Population (2026-01-01)
- • Total: 291
- • Density: 61.5/km^{2} (159/sq mi)
- Time zone: UTC+1 (CET)
- • Summer (DST): UTC+2 (CEST)
- Postal code: 258 01
- Website: www.kladrubyuvlasimi.cz

= Kladruby (Benešov District) =

Municipality in the Czech Republic

Kladruby is a municipality and village in Benešov District in the Central Bohemian Region of the Czech Republic. It has about 300 inhabitants.

==Etymology==
The name Kladruby is a common Czech name of settlements, derived from kláda (i.e. 'log') and rubat (i.e. 'to chop'). This name was used for settlements where lumberjacks lived.

==Geography==
Kladruby is located about 20 km east of Benešov and 47 km southeast of Prague. It lies in the Vlašim Uplands.
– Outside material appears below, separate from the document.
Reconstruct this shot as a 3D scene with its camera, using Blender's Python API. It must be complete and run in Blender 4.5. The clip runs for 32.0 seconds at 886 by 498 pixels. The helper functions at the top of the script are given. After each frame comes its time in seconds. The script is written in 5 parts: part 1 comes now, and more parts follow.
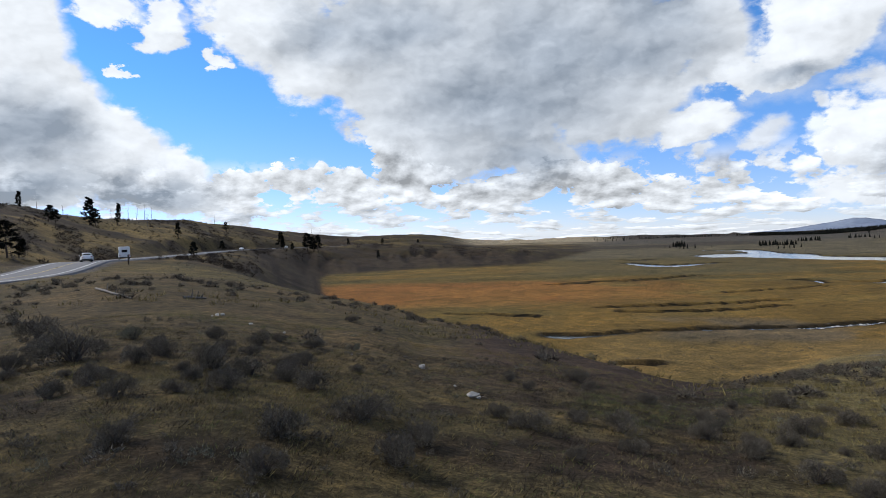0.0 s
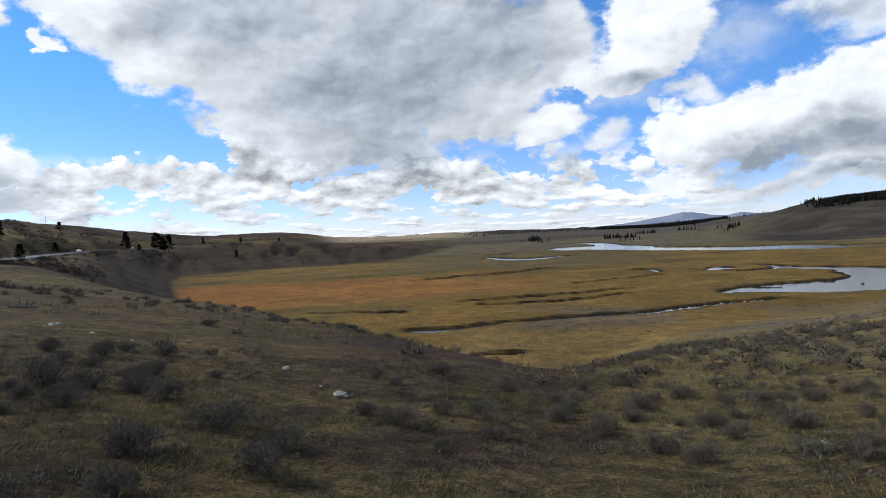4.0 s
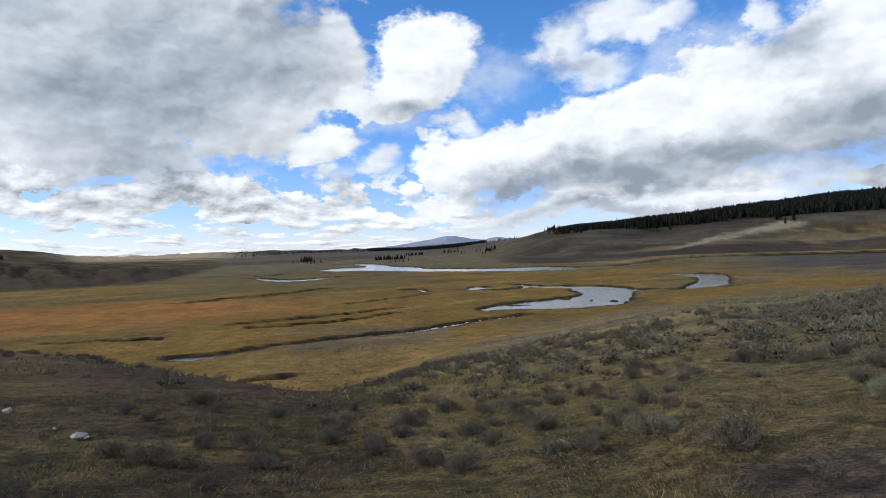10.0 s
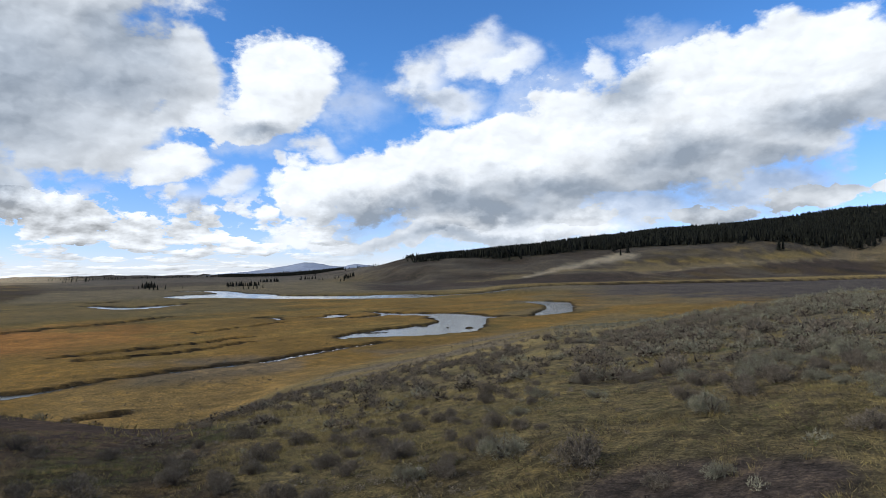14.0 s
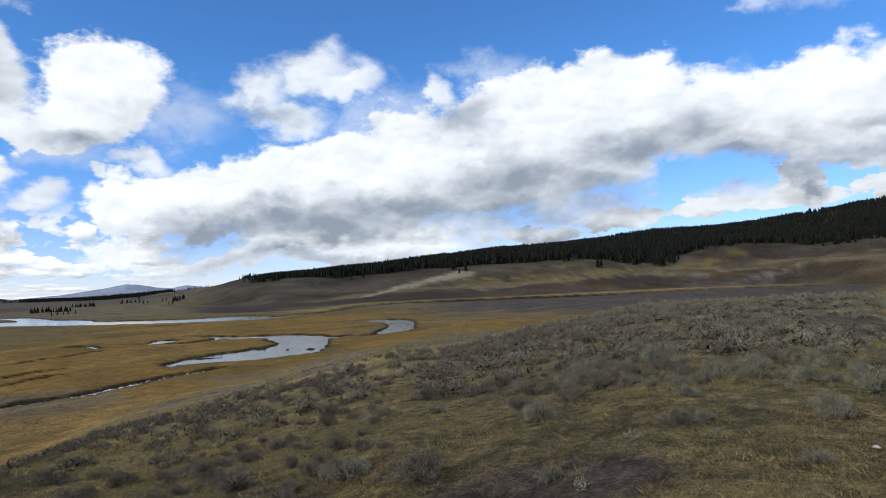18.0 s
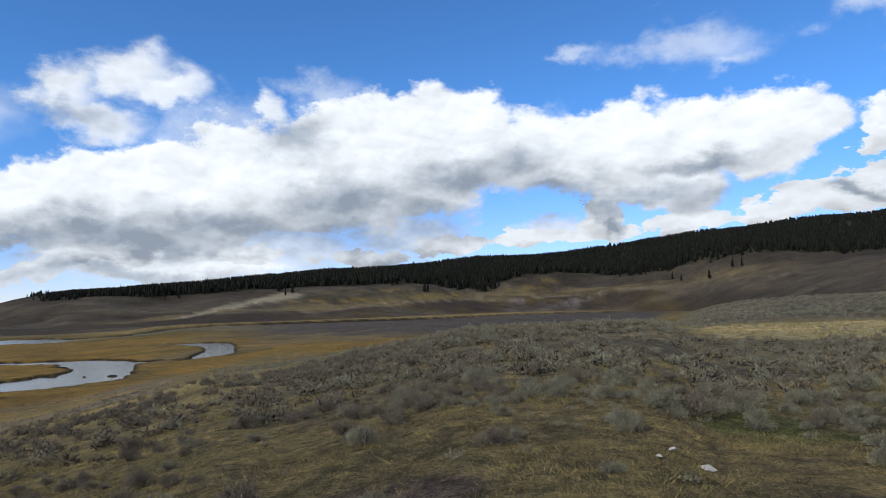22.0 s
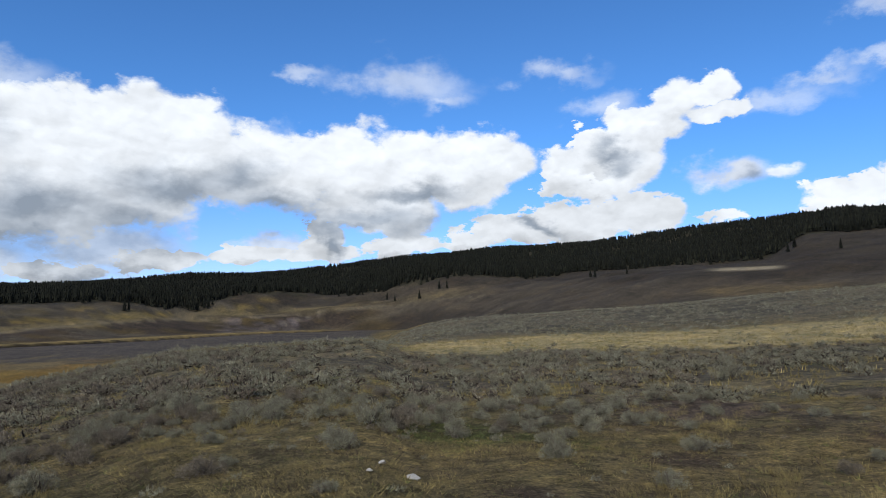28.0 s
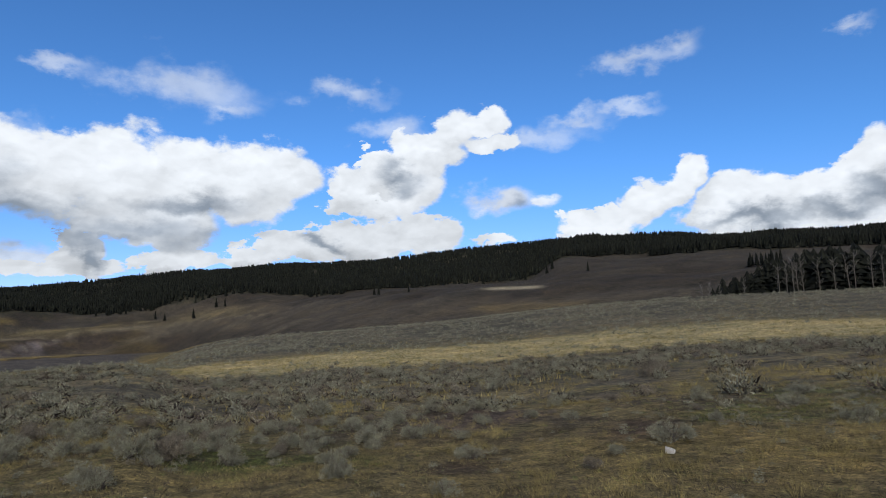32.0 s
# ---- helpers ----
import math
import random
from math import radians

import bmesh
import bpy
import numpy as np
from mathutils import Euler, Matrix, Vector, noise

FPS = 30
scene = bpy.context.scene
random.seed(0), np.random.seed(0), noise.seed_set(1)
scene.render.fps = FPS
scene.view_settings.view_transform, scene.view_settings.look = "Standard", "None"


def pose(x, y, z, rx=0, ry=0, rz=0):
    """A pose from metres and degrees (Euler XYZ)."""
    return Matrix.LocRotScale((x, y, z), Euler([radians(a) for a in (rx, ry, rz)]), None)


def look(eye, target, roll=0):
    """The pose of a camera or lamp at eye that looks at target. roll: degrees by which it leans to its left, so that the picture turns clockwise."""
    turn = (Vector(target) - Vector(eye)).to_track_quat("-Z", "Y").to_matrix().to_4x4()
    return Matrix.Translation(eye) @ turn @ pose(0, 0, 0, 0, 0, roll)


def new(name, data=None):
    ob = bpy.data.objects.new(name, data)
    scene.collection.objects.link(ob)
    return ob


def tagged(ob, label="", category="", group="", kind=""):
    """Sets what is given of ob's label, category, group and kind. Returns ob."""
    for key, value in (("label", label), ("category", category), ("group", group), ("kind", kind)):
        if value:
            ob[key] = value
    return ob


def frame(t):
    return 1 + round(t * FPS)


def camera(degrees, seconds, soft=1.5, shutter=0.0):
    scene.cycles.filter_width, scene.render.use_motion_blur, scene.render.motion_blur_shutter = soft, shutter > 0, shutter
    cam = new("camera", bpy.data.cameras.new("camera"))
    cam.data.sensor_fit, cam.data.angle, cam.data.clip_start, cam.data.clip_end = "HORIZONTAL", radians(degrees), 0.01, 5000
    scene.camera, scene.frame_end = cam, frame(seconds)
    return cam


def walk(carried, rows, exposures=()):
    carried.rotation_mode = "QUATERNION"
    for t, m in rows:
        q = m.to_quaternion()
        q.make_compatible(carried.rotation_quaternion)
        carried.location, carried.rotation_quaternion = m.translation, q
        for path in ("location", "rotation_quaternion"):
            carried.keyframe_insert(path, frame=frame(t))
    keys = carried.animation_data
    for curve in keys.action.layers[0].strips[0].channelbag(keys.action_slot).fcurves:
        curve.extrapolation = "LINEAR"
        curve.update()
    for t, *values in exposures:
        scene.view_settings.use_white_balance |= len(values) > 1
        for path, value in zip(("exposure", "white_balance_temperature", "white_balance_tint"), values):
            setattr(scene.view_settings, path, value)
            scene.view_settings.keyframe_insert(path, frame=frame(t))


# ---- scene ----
# The camera stands on one spot of a grassy terrace above a wide river valley and turns to its right.
# Bearings are degrees clockwise from +y; the eye is EYE metres above the ground at the origin.
EYE = 1.6
PATH = [
    (0.0, pose(0, 0, EYE, 88.883, 1.955, 0.000)),
    (0.5, pose(0, 0, EYE, 88.547, 2.145, -1.322)),
    (1.0, pose(0, 0, EYE, 88.268, 2.198, -2.895)),
    (1.5, pose(0, 0, EYE, 88.146, 2.266, -4.355)),
    (2.0, pose(0, 0, EYE, 88.069, 2.426, -5.861)),
    (2.5, pose(0, 0, EYE, 88.023, 2.431, -7.468)),
    (3.0, pose(0, 0, EYE, 88.019, 2.473, -9.160)),
    (3.5, pose(0, 0, EYE, 88.028, 2.559, -10.822)),
    (5.5, pose(0, 0, EYE, 88.492, 2.876, -16.058)),
    (6.0, pose(0, 0, EYE, 88.682, 2.547, -17.164)),
    (6.5, pose(0, 0, EYE, 88.754, 1.673, -17.866)),
    (7.0, pose(0, 0, EYE, 88.861, 1.545, -20.374)),
    (7.5, pose(0, 0, EYE, 88.827, 1.600, -22.521)),
    (8.0, pose(0, 0, EYE, 88.748, 2.014, -25.678)),
    (8.5, pose(0, 0, EYE, 88.723, 1.949, -28.086)),
    (9.0, pose(0, 0, EYE, 88.729, 1.848, -30.212)),
    (9.5, pose(0, 0, EYE, 88.843, 1.841, -31.813)),
    (10.0, pose(0, 0, EYE, 89.214, 1.725, -32.665)),
    (10.5, pose(0, 0, EYE, 89.656, 1.559, -33.481)),
    (11.0, pose(0, 0, EYE, 90.053, 1.297, -34.465)),
    (11.5, pose(0, 0, EYE, 90.339, 1.063, -35.725)),
    (12.0, pose(0, 0, EYE, 90.568, 0.966, -37.217)),
    (12.5, pose(0, 0, EYE, 90.764, 1.046, -39.416)),
    (13.0, pose(0, 0, EYE, 90.946, 0.943, -41.473)),
    (13.5, pose(0, 0, EYE, 91.172, 1.099, -43.340)),
    (14.0, pose(0, 0, EYE, 91.396, 0.944, -45.400)),
    (14.5, pose(0, 0, EYE, 91.568, 0.994, -47.270)),
    (16.5, pose(0, 0, EYE, 92.333, 0.811, -55.151)),
    (17.0, pose(0, 0, EYE, 92.509, 1.036, -57.126)),
    (17.5, pose(0, 0, EYE, 92.645, 1.384, -58.908)),
    (18.0, pose(0, 0, EYE, 92.773, 1.715, -59.615)),
    (18.5, pose(0, 0, EYE, 92.901, 1.280, -59.753)),
    (19.0, pose(0, 0, EYE, 92.998, 0.463, -61.920)),
    (19.5, pose(0, 0, EYE, 93.578, 0.744, -64.750)),
    (20.0, pose(0, 0, EYE, 93.901, 0.443, -66.804)),
    (20.5, pose(0, 0, EYE, 94.027, 0.466, -68.689)),
    (21.0, pose(0, 0, EYE, 94.196, 0.658, -70.761)),
    (21.5, pose(0, 0, EYE, 94.338, 0.754, -72.815)),
    (22.0, pose(0, 0, EYE, 94.516, 0.745, -75.051)),
    (22.5, pose(0, 0, EYE, 94.661, 0.850, -77.105)),
    (23.0, pose(0, 0, EYE, 94.796, 0.970, -79.309)),
    (23.5, pose(0, 0, EYE, 94.845, 0.853, -81.361)),
    (24.0, pose(0, 0, EYE, 94.868, 0.891, -83.351)),
    (24.5, pose(0, 0, EYE, 94.890, 0.838, -85.200)),
    (26.5, pose(0, 0, EYE, 94.839, 0.962, -92.979)),
    (27.0, pose(0, 0, EYE, 94.842, 1.052, -95.327)),
    (27.5, pose(0, 0, EYE, 95.114, 0.955, -97.546)),
    (28.0, pose(0, 0, EYE, 95.934, 0.857, -100.011)),
    (28.5, pose(0, 0, EYE, 96.239, 0.801, -102.324)),
    (29.0, pose(0, 0, EYE, 96.360, 1.169, -104.570)),
    (29.5, pose(0, 0, EYE, 96.319, 1.012, -106.979)),
    (30.0, pose(0, 0, EYE, 96.447, 1.100, -109.539)),
    (30.5, pose(0, 0, EYE, 96.475, 1.138, -111.958)),
    (31.0, pose(0, 0, EYE, 96.716, 1.325, -114.463)),
    (31.5, pose(0, 0, EYE, 97.007, 1.317, -116.900)),
    (32.0, pose(0, 0, EYE, 97.119, 1.748, -119.299)),
]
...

The highest point is the hill Kostelík at 534 m above sea level. The Blanice River flows along the western municipal border.

==History==
The first written mention of Kladruby is from 1405. In 1533, the village was listed as a part of the Vlašim estate, owned by the Trčka of Lípa family. They sold the estate in 1546 and the owners of Kladruby then often changed.

==Economy==
Kladruby is known for a large rehabilitation institute. It was founded here in the 1930s.

==Transport==
There are no railways or major roads passing through the municipality.

==Sights==
There are no protected cultural monuments in the municipality. The main landmark of Kladruby is the Chapel of Saint Wenceslaus. It replaced an old chapel, which was demolished in 1895.